◆ Task description ◆
Give a verbatim copy of the lines below, minus the pictures.
— BEGIN —
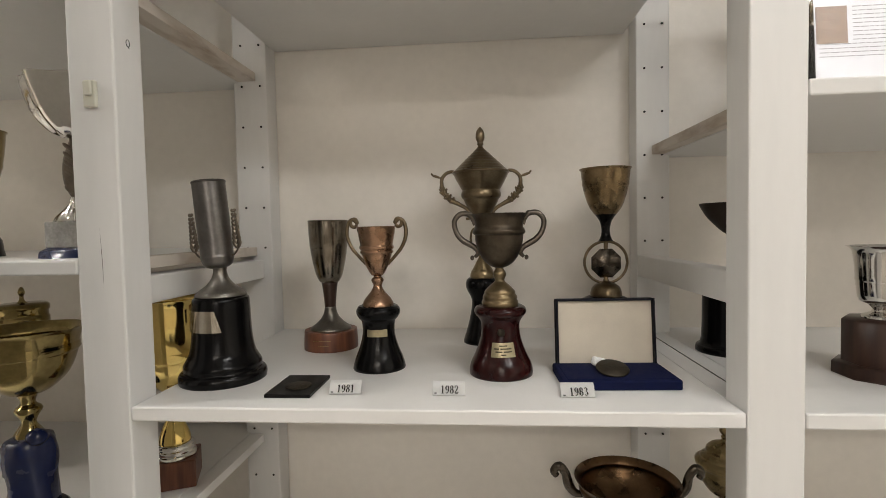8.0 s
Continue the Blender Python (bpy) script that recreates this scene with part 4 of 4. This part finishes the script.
def black_chalice():
    t = thing("trophy_chalice", (1.098, 0.36, Z2), "dark bronze bowl on a thin stem and tall black base", "trophy", "trophies")
    part("base", lathe([(0.066, 0), (0.066, 0), (0.064, 0.012), (0.054, 0.028), (0.052, 0.136), (0.048, 0.14), (0, 0.14)]), BLACK, t)
    part("stem", lathe([(0.02, 0.14), (0.02, 0.14), (0.007, 0.15), (0.0045, 0.20), (0.006, 0.258)]), PEWTER_DARK, t)
    part("bowl", vessel([(0.005, 0.252), (0.018, 0.262), (0.042, 0.288), (0.056, 0.312), (0.058, 0.318)]), surface("dark_matt_bronze", (0.05, 0.036, 0.026), 0.5, 0.6, 0.3, 40, 0.06, 180), t)


info_stand()
tall_vase()
wood_base_cup(1.302, 0.45, 1.223)
great_cup()
silver_cup(1.275, 0.185, Z2)
black_chalice()


# ---- left bay ----
def fluted(n, d):
    return lambda a, u: 1 + d * math.cos(n * a + 6 * u)


def gold_bowl_small():
    t = thing("trophy_bowl", (-0.345, 0.300, 1.874), "old gold bowl on a twisted silver foot", "trophy", "trophies")
    part("foot", lathe([(0.050, 0), (0.050, 0), (0.049, 0.010), (0.040, 0.022), (0.028, 0.050), (0.022, 0.085), (0.016, 0.120), (0.012, 0.146)], wave=fluted(7, 0.10)), SILVER, t, "twisted silver foot")
    part("bowl", vessel([(0.010, 0.143), (0.022, 0.148), (0.046, 0.168), (0.062, 0.196), (0.068, 0.222), (0.071, 0.236)]), OLD_GOLD, t)


def green_trophy():
    t = thing("trophy_bowl", (-0.361, 0.110, 1.874), "faceted silver bowl on a dark green waisted pedestal", "trophy", "trophies")
    part("base", lathe([(0.068, 0), (0.068, 0), (0.067, 0.018), (0.058, 0.036), (0.046, 0.045), (0.046, 0.045), (0, 0.045)]), DARK_WOOD, t, "dark round foot")
    part("band", lathe([(0.0435, 0.045), (0.0435, 0.045), (0.0430, 0.066), (0.040, 0.068), (0.040, 0.068), (0, 0.068)]), BRASS_PLATE, t, "pale brass band")
    part("pedestal", lathe([(0.0385, 0.068), (0.0385, 0.068), (0.0295, 0.092), (0.0225, 0.118), (0.0235, 0.140), (0.0290, 0.154), (0.0290, 0.154), (0, 0.154)], 12), GREEN, t, "glossy dark green pedestal")
    part("collar", lathe([(0.026, 0.154), (0.026, 0.154), (0.022, 0.166), (0.017, 0.174), (0.040, 0.188), (0.038, 0.193), (0.024, 0.201)], wave=fluted(9, 0.05)), OLD_GOLD, t, "flared gold collar")
    bowl = part("bowl", vessel([(0.022, 0.199), (0.044, 0.204), (0.060, 0.218), (0.066, 0.238), (0.066, 0.258), (0.061, 0.272)], seg=60, wave=lambda a, u: 1 + 0.05 * abs(math.cos(5 * a + 9 * u))), SILVER, t, "faceted polished silver bowl")
    for row, (rr, zz) in enumerate(((0.062, 0.220), (0.069, 0.240), (0.067, 0.260))):
        for k in range(10):
            a = 36 * k + 18 * (row % 2)
            part("boss", blob(bmesh.new(), 0, 0, 0, 0.0095, 0.0055, 0.0085), SILVER, bowl, "", pose(rr * math.cos(radians(a)), rr * math.sin(radians(a)), zz, 0, 0, a + 90))


def mottled_cup():
    t = thing("trophy_cup", (-0.250, 0.095, 1.452), "gold bowl trophy on a mottled glass column and marble block", "trophy", "trophies")
    base = part("base", solid(-0.041, 0.041, -0.033, 0.033, 0, 0.034, bevel=0.002), MARBLE, t, "grey marble block", pose(0, 0, 0, 0, 0, -18))
    part("plaque", solid(-0.004, 0.037, -0.0342, -0.0333, 0.008, 0.028), DARK_WOOD, base, "dark label plate")
    part("foot", lathe([(0.03, 0.034), (0.03, 0.034), (0.026, 0.044), (0.014, 0.052), (0.012, 0.062)]), OLD_GOLD, t)
    part("column", lathe([(0.020, 0.062), (0.020, 0.062), (0.016, 0.07), (0.017, 0.12), (0.0185, 0.178), (0.017, 0.190)], wave=fluted(5, 0.06)), GREENSTONE, t, "mottled glass column")
    for k in range(6):
        part("bead", blob(bmesh.new(), 0.015 * math.cos(k * 1.047), 0.015 * math.sin(k * 1.047), 0.195, 0.006, 0.006, 0.006), OLD_GOLD, t)
    part("bowl", vessel([(0.012, 0.199), (0.024, 0.202), (0.041, 0.217), (0.050, 0.238), (0.053, 0.252)], wave=fluted(8, 0.015)), OLD_GOLD, t)
    for k in range(4):
        a = 45 + 90 * k
        part("ear_knob", tube([(0.050 * math.cos(radians(a)), 0.050 * math.sin(radians(a)), z) for z in (0.236, 0.250, 0.262)], [0.004, 0.0055, 0.0045], seg=8), OLD_GOLD, t)
    sized(t, 1.0, 1.0, 1.07)


def stemmed(x, y, z, h, r, label, bowl_mat, stem_mat, base_mat, square=False, name="trophy_cup", ears=False, lid=False):
    """A trophy of plinth, foot, stem and bowl, of height h and bowl radius r."""
    t = thing(name, (x, y, z), label, "trophy", "trophies")
    bh, br = 0.16 * h, min(0.75 * r, 0.06)
    if square:
        part("base", solid(-br, br, -br, br, 0, bh, bevel=0.002), base_mat, t)
    else:
        part("base", lathe([(br * 1.1, 0), (br * 1.1, 0), (br * 1.05, bh * 0.3), (br * 0.9, bh), (0, bh)], 28), base_mat, t)
    part("stem", lathe([(br * 0.75, bh), (br * 0.75, bh), (br * 0.6, bh + 0.03 * h), (br * 0.25, bh + 0.1 * h), (br * 0.4, bh + 0.17 * h), (br * 0.2, bh + 0.22 * h), (br * 0.35, bh + 0.32 * h)], 24), stem_mat, t)
    z0 = bh + 0.31 * h
    top = h * (0.8 if lid else 1.0)
    prof = [(br * 0.3, z0), (r * 0.5, z0 + 0.03 * h), (r * 0.8, z0 + (top - z0) * 0.35), (r * 0.95, z0 + (top - z0) * 0.75), (r, top - 0.01 * h), (r * 1.04, top)]
    part("bowl", vessel(prof, seg=32), bowl_mat, t)
    if lid:
        part("lid", lathe([(r, top), (r, top), (r * 0.8, top + 0.06 * h), (r * 0.2, top + 0.12 * h), (r * 0.12, top + 0.14 * h), (r * 0.2, top + 0.17 * h), (0, h)], 28), bowl_mat, t)
    if ears:
        handles(t, bowl_mat, [(r * 0.8, z0 + (top - z0) * 0.4), (r * 1.35, z0 + (top - z0) * 0.55), (r * 1.5, z0 + (top - z0) * 0.95), (r * 1.2, top + 0.01 * h), (r * 0.98, top - 0.06 * h)], r * 0.06)
    return t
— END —
◆ Solution for this exercise ◆
8.0 s
Continue the Blender Python (bpy) script that recreates this scene with part 4 of 4. This part finishes the script.
def black_chalice():
    t = thing("trophy_chalice", (1.098, 0.36, Z2), "dark bronze bowl on a thin stem and tall black base", "trophy", "trophies")
    part("base", lathe([(0.066, 0), (0.066, 0), (0.064, 0.012), (0.054, 0.028), (0.052, 0.136), (0.048, 0.14), (0, 0.14)]), BLACK, t)
    part("stem", lathe([(0.02, 0.14), (0.02, 0.14), (0.007, 0.15), (0.0045, 0.20), (0.006, 0.258)]), PEWTER_DARK, t)
    part("bowl", vessel([(0.005, 0.252), (0.018, 0.262), (0.042, 0.288), (0.056, 0.312), (0.058, 0.318)]), surface("dark_matt_bronze", (0.05, 0.036, 0.026), 0.5, 0.6, 0.3, 40, 0.06, 180), t)


info_stand()
tall_vase()
wood_base_cup(1.302, 0.45, 1.223)
great_cup()
silver_cup(1.275, 0.185, Z2)
black_chalice()


# ---- left bay ----
def fluted(n, d):
    return lambda a, u: 1 + d * math.cos(n * a + 6 * u)


def gold_bowl_small():
    t = thing("trophy_bowl", (-0.345, 0.300, 1.874), "old gold bowl on a twisted silver foot", "trophy", "trophies")
    part("foot", lathe([(0.050, 0), (0.050, 0), (0.049, 0.010), (0.040, 0.022), (0.028, 0.050), (0.022, 0.085), (0.016, 0.120), (0.012, 0.146)], wave=fluted(7, 0.10)), SILVER, t, "twisted silver foot")
    part("bowl", vessel([(0.010, 0.143), (0.022, 0.148), (0.046, 0.168), (0.062, 0.196), (0.068, 0.222), (0.071, 0.236)]), OLD_GOLD, t)


def green_trophy():
    t = thing("trophy_bowl", (-0.361, 0.110, 1.874), "faceted silver bowl on a dark green waisted pedestal", "trophy", "trophies")
    part("base", lathe([(0.068, 0), (0.068, 0), (0.067, 0.018), (0.058, 0.036), (0.046, 0.045), (0.046, 0.045), (0, 0.045)]), DARK_WOOD, t, "dark round foot")
    part("band", lathe([(0.0435, 0.045), (0.0435, 0.045), (0.0430, 0.066), (0.040, 0.068), (0.040, 0.068), (0, 0.068)]), BRASS_PLATE, t, "pale brass band")
    part("pedestal", lathe([(0.0385, 0.068), (0.0385, 0.068), (0.0295, 0.092), (0.0225, 0.118), (0.0235, 0.140), (0.0290, 0.154), (0.0290, 0.154), (0, 0.154)], 12), GREEN, t, "glossy dark green pedestal")
    part("collar", lathe([(0.026, 0.154), (0.026, 0.154), (0.022, 0.166), (0.017, 0.174), (0.040, 0.188), (0.038, 0.193), (0.024, 0.201)], wave=fluted(9, 0.05)), OLD_GOLD, t, "flared gold collar")
    bowl = part("bowl", vessel([(0.022, 0.199), (0.044, 0.204), (0.060, 0.218), (0.066, 0.238), (0.066, 0.258), (0.061, 0.272)], seg=60, wave=lambda a, u: 1 + 0.05 * abs(math.cos(5 * a + 9 * u))), SILVER, t, "faceted polished silver bowl")
    for row, (rr, zz) in enumerate(((0.062, 0.220), (0.069, 0.240), (0.067, 0.260))):
        for k in range(10):
            a = 36 * k + 18 * (row % 2)
            part("boss", blob(bmesh.new(), 0, 0, 0, 0.0095, 0.0055, 0.0085), SILVER, bowl, "", pose(rr * math.cos(radians(a)), rr * math.sin(radians(a)), zz, 0, 0, a + 90))


def mottled_cup():
    t = thing("trophy_cup", (-0.250, 0.095, 1.452), "gold bowl trophy on a mottled glass column and marble block", "trophy", "trophies")
    base = part("base", solid(-0.041, 0.041, -0.033, 0.033, 0, 0.034, bevel=0.002), MARBLE, t, "grey marble block", pose(0, 0, 0, 0, 0, -18))
    part("plaque", solid(-0.004, 0.037, -0.0342, -0.0333, 0.008, 0.028), DARK_WOOD, base, "dark label plate")
    part("foot", lathe([(0.03, 0.034), (0.03, 0.034), (0.026, 0.044), (0.014, 0.052), (0.012, 0.062)]), OLD_GOLD, t)
    part("column", lathe([(0.020, 0.062), (0.020, 0.062), (0.016, 0.07), (0.017, 0.12), (0.0185, 0.178), (0.017, 0.190)], wave=fluted(5, 0.06)), GREENSTONE, t, "mottled glass column")
    for k in range(6):
        part("bead", blob(bmesh.new(), 0.015 * math.cos(k * 1.047), 0.015 * math.sin(k * 1.047), 0.195, 0.006, 0.006, 0.006), OLD_GOLD, t)
    part("bowl", vessel([(0.012, 0.199), (0.024, 0.202), (0.041, 0.217), (0.050, 0.238), (0.053, 0.252)], wave=fluted(8, 0.015)), OLD_GOLD, t)
    for k in range(4):
        a = 45 + 90 * k
        part("ear_knob", tube([(0.050 * math.cos(radians(a)), 0.050 * math.sin(radians(a)), z) for z in (0.236, 0.250, 0.262)], [0.004, 0.0055, 0.0045], seg=8), OLD_GOLD, t)
    sized(t, 1.0, 1.0, 1.07)


def stemmed(x, y, z, h, r, label, bowl_mat, stem_mat, base_mat, square=False, name="trophy_cup", ears=False, lid=False):
    """A trophy of plinth, foot, stem and bowl, of height h and bowl radius r."""
    t = thing(name, (x, y, z), label, "trophy", "trophies")
    bh, br = 0.16 * h, min(0.75 * r, 0.06)
    if square:
        part("base", solid(-br, br, -br, br, 0, bh, bevel=0.002), base_mat, t)
    else:
        part("base", lathe([(br * 1.1, 0), (br * 1.1, 0), (br * 1.05, bh * 0.3), (br * 0.9, bh), (0, bh)], 28), base_mat, t)
    part("stem", lathe([(br * 0.75, bh), (br * 0.75, bh), (br * 0.6, bh + 0.03 * h), (br * 0.25, bh + 0.1 * h), (br * 0.4, bh + 0.17 * h), (br * 0.2, bh + 0.22 * h), (br * 0.35, bh + 0.32 * h)], 24), stem_mat, t)
    z0 = bh + 0.31 * h
    top = h * (0.8 if lid else 1.0)
    prof = [(br * 0.3, z0), (r * 0.5, z0 + 0.03 * h), (r * 0.8, z0 + (top - z0) * 0.35), (r * 0.95, z0 + (top - z0) * 0.75), (r, top - 0.01 * h), (r * 1.04, top)]
    part("bowl", vessel(prof, seg=32), bowl_mat, t)
    if lid:
        part("lid", lathe([(r, top), (r, top), (r * 0.8, top + 0.06 * h), (r * 0.2, top + 0.12 * h), (r * 0.12, top + 0.14 * h), (r * 0.2, top + 0.17 * h), (0, h)], 28), bowl_mat, t)
    if ears:
        handles(t, bowl_mat, [(r * 0.8, z0 + (top - z0) * 0.4), (r * 1.35, z0 + (top - z0) * 0.55), (r * 1.5, z0 + (top - z0) * 0.95), (r * 1.2, top + 0.01 * h), (r * 0.98, top - 0.06 * h)], r * 0.06)
    return t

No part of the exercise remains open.